# [Source excerpt]
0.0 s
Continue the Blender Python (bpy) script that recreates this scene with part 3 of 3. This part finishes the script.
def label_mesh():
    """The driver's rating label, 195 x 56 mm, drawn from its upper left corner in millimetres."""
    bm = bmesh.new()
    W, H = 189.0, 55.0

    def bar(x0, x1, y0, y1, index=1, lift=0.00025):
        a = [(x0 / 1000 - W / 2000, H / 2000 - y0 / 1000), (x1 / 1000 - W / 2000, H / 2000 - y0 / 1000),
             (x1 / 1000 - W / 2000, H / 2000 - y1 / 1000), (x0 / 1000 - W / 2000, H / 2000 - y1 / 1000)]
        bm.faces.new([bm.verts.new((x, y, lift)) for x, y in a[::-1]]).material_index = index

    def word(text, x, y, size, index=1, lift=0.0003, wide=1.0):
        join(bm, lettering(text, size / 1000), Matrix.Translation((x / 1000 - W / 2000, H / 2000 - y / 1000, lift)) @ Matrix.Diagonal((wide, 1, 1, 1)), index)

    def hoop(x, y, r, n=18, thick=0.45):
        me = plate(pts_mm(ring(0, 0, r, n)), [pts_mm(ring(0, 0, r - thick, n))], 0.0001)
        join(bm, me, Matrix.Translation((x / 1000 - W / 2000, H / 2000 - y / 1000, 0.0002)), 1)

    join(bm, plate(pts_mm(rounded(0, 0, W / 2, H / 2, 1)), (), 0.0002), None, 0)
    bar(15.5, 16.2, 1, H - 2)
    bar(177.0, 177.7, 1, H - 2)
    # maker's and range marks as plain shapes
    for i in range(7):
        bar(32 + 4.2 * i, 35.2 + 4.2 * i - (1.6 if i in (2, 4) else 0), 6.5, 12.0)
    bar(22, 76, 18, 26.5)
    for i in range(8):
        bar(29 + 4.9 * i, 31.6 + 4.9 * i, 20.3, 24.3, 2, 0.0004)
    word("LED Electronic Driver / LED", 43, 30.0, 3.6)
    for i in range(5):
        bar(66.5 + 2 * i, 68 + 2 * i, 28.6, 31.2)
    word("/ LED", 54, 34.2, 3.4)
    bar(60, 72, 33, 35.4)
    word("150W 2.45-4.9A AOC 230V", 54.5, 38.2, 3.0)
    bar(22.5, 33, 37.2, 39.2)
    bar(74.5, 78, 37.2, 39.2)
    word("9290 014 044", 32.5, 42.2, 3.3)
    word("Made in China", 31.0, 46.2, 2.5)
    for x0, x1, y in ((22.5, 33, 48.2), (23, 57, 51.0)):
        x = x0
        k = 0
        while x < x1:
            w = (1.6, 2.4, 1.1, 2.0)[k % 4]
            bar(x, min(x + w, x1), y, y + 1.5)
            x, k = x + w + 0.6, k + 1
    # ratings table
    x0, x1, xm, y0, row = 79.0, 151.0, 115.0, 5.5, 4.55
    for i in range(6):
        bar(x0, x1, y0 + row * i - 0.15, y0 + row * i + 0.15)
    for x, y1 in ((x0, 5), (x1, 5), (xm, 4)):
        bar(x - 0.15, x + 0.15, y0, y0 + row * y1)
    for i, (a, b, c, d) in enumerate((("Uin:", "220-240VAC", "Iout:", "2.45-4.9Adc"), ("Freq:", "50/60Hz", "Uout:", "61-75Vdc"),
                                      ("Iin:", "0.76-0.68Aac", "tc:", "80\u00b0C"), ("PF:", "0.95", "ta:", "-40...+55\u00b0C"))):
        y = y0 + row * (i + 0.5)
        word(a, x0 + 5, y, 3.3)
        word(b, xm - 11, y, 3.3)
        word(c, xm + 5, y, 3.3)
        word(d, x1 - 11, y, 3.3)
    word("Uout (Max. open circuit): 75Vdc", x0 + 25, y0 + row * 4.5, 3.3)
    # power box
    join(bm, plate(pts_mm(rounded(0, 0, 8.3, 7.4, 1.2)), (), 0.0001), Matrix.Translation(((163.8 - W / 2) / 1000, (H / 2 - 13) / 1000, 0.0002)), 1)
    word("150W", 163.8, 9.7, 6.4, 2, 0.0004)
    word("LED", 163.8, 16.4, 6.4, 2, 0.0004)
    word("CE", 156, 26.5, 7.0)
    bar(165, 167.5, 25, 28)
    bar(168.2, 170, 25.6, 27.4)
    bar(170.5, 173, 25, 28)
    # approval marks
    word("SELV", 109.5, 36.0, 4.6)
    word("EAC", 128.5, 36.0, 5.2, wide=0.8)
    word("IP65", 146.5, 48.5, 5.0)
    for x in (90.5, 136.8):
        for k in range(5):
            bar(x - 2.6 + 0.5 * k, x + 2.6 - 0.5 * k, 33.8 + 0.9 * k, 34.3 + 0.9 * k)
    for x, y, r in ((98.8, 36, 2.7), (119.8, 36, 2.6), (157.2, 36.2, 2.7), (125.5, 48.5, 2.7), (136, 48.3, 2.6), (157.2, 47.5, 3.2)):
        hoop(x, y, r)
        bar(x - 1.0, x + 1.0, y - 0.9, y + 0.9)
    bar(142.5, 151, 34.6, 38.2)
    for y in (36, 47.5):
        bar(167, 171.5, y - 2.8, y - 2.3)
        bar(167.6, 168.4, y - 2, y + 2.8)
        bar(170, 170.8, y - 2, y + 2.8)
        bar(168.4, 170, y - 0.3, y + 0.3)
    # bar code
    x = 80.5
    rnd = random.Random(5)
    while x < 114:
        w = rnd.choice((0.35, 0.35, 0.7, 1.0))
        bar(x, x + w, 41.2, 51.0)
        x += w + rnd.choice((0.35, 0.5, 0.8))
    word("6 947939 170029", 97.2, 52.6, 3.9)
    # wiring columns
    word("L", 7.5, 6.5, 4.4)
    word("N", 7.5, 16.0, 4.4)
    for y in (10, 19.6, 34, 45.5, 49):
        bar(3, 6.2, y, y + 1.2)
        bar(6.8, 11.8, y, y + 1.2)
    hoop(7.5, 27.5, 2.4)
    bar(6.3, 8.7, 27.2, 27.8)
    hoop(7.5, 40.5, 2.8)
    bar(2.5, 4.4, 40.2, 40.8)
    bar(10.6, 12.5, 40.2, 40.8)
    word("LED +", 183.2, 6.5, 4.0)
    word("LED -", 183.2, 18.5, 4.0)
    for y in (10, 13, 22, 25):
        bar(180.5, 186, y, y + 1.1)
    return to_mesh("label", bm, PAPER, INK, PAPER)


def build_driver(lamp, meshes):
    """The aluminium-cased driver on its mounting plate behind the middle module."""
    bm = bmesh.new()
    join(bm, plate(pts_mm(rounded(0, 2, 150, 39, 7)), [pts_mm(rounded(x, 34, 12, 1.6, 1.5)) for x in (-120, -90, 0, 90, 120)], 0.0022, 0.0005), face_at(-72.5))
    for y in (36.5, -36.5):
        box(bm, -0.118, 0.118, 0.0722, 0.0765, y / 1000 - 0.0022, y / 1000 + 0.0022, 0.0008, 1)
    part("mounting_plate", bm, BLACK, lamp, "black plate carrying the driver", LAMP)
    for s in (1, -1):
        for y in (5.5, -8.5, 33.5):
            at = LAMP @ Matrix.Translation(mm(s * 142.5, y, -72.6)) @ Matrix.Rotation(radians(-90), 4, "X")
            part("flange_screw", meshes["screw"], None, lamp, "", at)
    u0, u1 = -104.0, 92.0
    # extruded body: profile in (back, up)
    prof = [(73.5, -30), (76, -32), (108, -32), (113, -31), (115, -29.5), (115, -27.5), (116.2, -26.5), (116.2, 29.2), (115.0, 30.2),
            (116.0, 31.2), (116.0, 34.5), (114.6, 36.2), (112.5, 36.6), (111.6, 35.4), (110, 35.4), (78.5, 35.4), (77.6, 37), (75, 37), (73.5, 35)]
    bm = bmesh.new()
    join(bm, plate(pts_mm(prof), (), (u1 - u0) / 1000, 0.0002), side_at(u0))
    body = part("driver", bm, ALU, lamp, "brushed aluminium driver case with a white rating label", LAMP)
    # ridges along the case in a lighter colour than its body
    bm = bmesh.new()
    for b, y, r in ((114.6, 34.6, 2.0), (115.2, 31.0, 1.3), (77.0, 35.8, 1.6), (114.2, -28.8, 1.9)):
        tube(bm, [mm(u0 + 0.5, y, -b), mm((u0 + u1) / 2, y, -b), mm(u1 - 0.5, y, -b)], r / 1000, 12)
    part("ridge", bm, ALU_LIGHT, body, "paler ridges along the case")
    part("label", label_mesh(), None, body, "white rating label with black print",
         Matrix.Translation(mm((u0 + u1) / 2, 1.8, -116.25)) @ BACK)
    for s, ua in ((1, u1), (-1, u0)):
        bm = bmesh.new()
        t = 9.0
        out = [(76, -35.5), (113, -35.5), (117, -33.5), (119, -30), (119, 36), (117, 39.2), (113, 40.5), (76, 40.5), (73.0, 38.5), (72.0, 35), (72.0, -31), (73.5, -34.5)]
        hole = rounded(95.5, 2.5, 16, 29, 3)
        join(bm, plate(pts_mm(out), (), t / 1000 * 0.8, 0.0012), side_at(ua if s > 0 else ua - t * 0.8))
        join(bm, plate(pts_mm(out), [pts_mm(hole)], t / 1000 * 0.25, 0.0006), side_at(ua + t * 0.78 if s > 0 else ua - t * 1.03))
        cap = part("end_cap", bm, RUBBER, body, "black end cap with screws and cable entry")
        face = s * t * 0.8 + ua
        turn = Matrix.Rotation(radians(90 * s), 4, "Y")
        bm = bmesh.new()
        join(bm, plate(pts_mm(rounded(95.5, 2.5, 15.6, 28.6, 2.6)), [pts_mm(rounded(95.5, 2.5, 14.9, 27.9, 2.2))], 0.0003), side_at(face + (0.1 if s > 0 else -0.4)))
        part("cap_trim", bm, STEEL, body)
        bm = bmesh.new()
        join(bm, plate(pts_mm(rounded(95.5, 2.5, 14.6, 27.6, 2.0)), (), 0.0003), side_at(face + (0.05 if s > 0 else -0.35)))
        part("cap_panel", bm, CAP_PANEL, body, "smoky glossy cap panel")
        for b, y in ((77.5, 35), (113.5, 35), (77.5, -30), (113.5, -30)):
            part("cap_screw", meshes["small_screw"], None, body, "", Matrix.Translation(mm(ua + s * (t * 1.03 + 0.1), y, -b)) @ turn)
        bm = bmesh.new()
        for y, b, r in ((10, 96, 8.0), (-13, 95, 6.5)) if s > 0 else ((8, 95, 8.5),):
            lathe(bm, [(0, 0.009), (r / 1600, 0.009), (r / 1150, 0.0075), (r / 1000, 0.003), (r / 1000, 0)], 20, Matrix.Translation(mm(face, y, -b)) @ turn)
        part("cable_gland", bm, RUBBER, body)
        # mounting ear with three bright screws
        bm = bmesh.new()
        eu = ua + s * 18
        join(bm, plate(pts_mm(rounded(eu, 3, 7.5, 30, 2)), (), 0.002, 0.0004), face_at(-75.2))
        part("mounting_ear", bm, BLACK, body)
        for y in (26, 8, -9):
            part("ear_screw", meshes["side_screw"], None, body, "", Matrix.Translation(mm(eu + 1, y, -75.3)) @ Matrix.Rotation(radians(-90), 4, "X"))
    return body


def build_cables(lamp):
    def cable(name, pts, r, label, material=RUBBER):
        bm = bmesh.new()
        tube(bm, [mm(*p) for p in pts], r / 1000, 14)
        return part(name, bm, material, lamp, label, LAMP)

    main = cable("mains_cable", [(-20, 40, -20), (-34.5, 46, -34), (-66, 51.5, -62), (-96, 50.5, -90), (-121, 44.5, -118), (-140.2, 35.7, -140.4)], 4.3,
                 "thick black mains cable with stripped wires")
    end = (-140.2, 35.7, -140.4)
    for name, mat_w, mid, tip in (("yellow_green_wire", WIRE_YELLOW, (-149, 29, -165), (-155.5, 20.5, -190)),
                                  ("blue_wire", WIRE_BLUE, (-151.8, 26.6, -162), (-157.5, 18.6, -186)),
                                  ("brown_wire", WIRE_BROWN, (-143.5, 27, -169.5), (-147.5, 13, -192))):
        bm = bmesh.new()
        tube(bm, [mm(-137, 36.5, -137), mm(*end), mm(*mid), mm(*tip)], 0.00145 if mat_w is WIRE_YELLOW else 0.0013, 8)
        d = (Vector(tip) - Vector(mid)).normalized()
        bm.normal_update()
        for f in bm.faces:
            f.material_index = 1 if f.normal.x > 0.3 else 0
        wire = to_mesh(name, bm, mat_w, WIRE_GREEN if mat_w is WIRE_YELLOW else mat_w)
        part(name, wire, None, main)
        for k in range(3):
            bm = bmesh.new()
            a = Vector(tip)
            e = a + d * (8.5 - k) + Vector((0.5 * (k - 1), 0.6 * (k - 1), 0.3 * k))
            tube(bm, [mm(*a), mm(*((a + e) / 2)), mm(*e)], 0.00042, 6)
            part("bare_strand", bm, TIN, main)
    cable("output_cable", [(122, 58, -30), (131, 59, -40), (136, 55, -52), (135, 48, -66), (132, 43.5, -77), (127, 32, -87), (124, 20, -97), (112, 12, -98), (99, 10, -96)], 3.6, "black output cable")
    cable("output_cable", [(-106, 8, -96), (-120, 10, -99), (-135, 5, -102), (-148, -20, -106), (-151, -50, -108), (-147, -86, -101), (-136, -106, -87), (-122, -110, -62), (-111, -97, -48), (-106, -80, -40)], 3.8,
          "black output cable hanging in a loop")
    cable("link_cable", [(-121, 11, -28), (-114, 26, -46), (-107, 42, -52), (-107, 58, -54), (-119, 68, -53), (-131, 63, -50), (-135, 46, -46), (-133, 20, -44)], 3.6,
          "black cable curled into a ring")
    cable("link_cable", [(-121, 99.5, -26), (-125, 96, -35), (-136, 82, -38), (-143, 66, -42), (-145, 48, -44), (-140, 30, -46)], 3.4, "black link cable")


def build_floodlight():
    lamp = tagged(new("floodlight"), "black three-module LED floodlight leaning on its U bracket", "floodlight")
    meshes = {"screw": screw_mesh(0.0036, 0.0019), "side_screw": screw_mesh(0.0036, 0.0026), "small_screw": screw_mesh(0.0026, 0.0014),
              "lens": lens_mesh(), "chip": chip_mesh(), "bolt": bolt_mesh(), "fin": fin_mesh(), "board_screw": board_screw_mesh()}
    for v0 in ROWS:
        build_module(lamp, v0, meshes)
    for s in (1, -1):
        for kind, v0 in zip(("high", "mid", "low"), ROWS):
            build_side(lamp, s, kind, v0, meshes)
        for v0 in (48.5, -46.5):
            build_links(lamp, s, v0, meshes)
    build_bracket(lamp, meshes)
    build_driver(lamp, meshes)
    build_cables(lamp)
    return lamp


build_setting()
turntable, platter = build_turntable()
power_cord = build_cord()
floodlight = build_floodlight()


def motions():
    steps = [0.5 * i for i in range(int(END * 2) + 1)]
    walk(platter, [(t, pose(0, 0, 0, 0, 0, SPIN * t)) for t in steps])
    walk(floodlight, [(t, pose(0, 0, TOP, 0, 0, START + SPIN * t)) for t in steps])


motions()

# [Goal of the exercise]
Repeat exactly, and only, the lines from the one containing "Continue the Blender" through the one containing "W, H = 189.0, 55.0", both included.

# [Result for this exercise]
Continue the Blender Python (bpy) script that recreates this scene with part 3 of 3. This part finishes the script.
def label_mesh():
    """The driver's rating label, 195 x 56 mm, drawn from its upper left corner in millimetres."""
    bm = bmesh.new()
    W, H = 189.0, 55.0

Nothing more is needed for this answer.